__Written request__
Copy each line of the data below exactly, leaving out pictures.

__Data block__
<<<<

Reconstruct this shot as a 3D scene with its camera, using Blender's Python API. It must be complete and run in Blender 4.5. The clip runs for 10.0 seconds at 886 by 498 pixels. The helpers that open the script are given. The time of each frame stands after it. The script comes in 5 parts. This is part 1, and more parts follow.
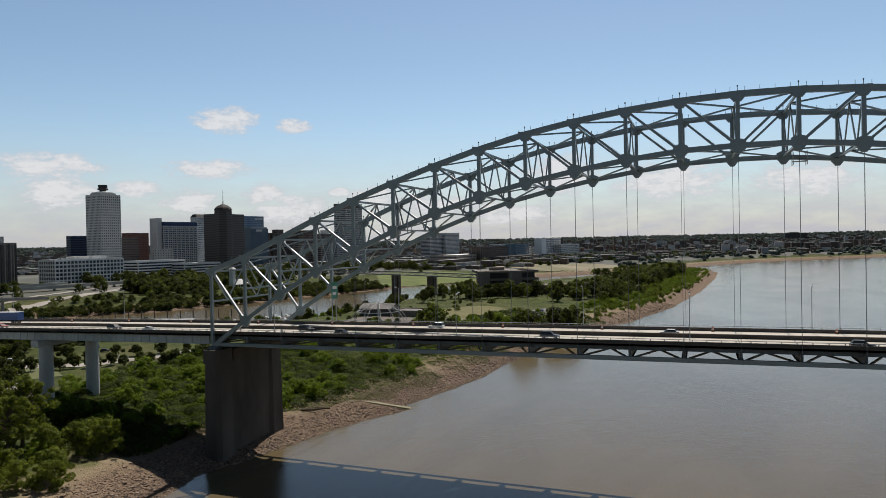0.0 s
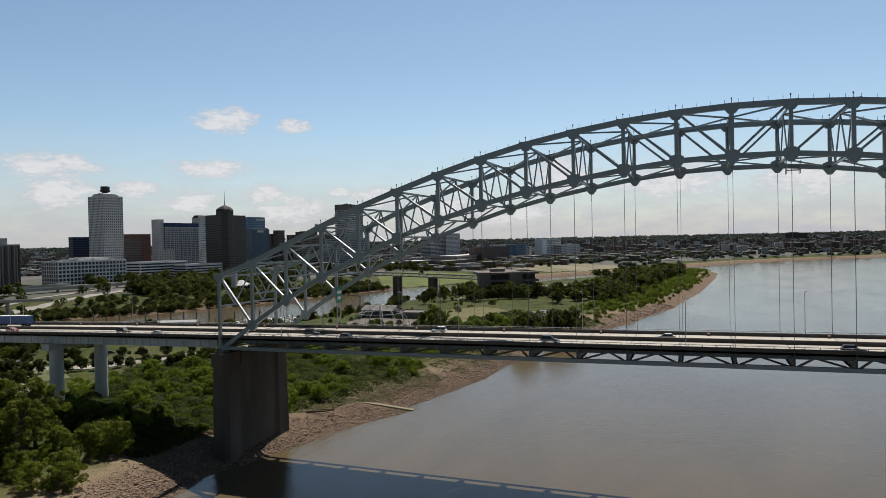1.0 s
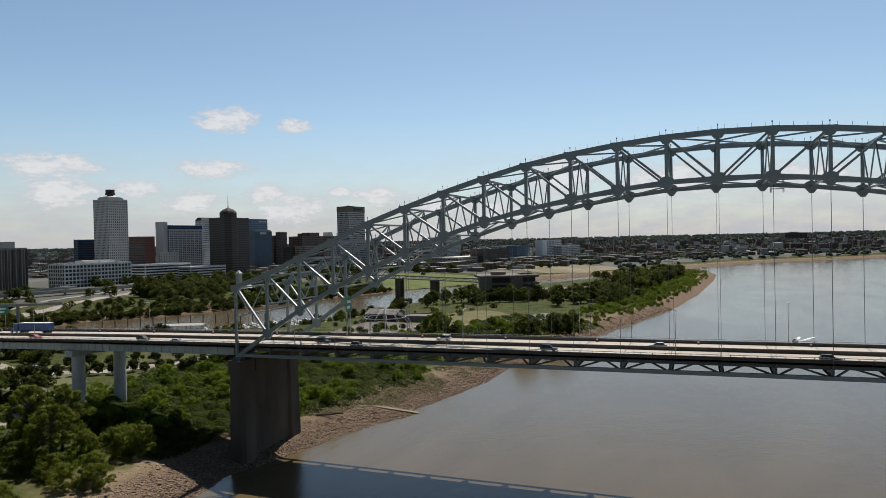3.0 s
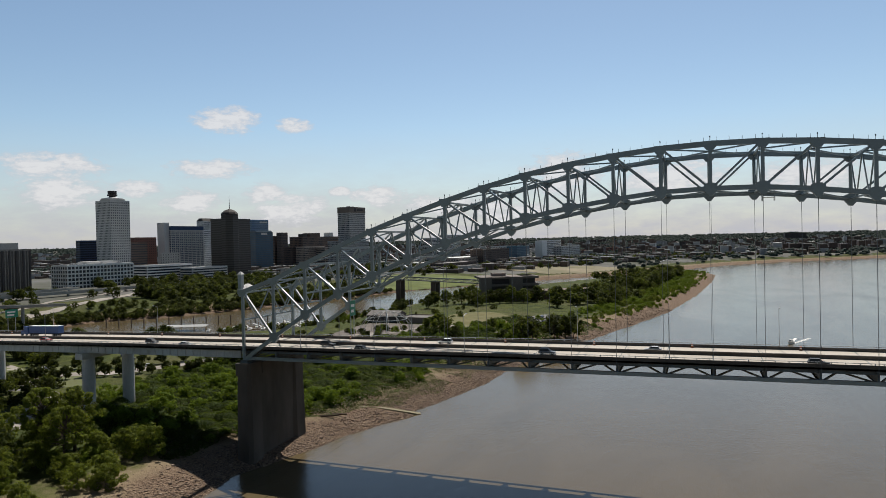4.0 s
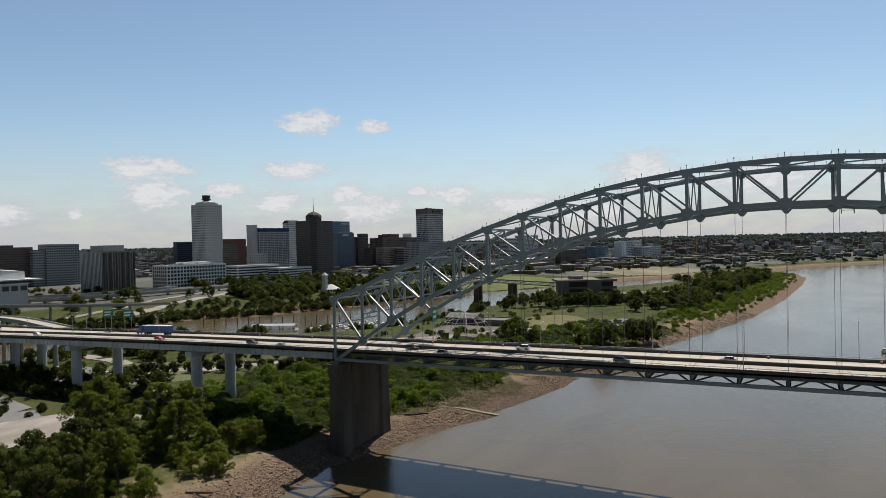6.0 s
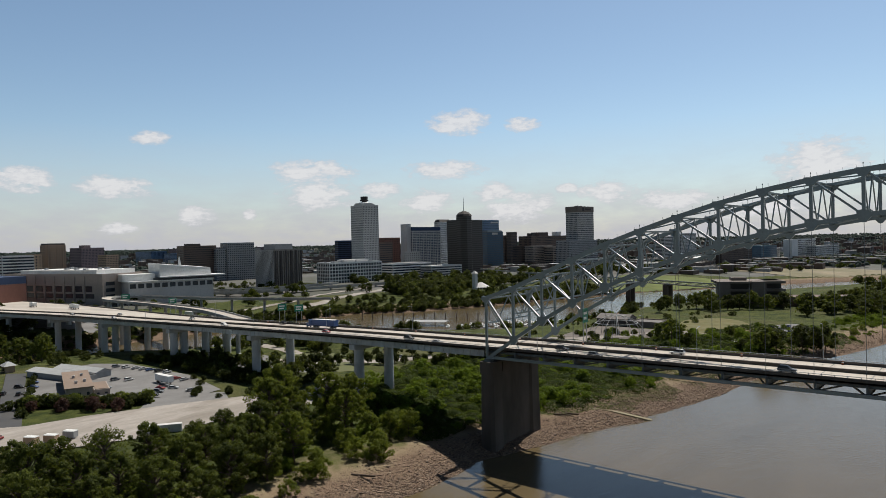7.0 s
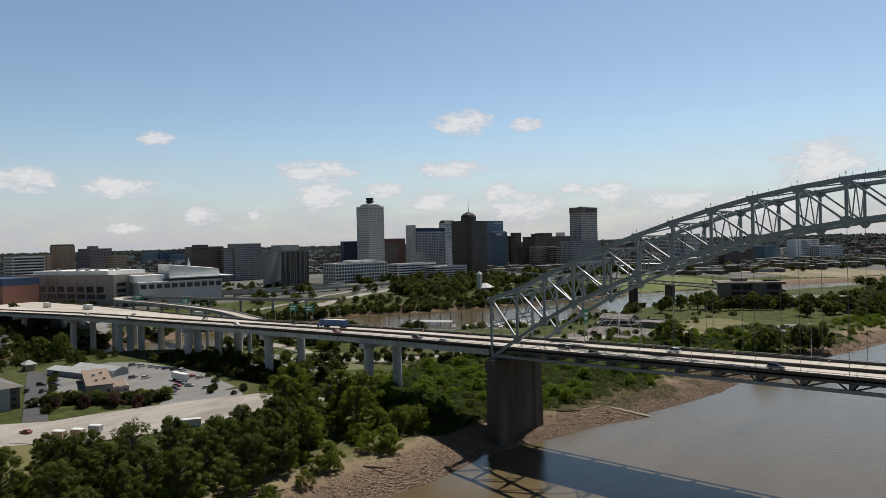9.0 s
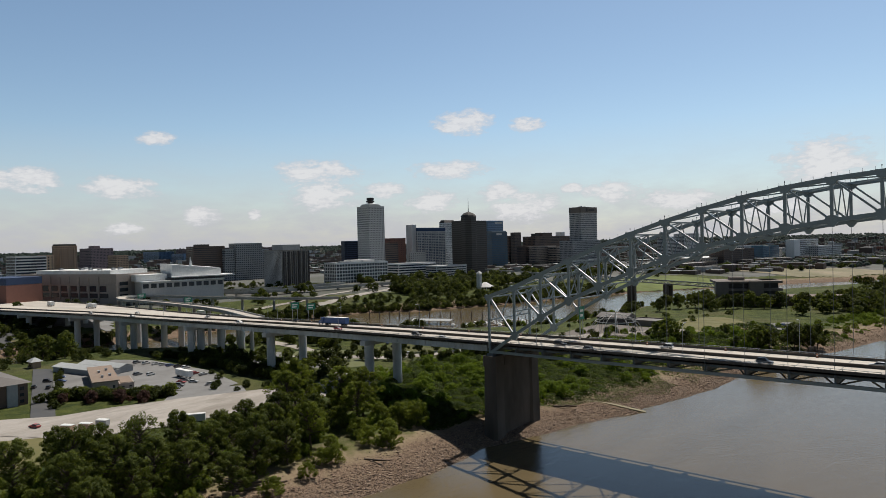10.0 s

>>>>

__Output__
Reconstruct this shot as a 3D scene with its camera, using Blender's Python API. It must be complete and run in Blender 4.5. The clip runs for 10.0 seconds at 886 by 498 pixels. The helpers that open the script are given. The time of each frame stands after it. The script comes in 5 parts. This is part 1, and more parts follow.
0.0 s
1.0 s
3.0 s
4.0 s
6.0 s
7.0 s
9.0 s
10.0 s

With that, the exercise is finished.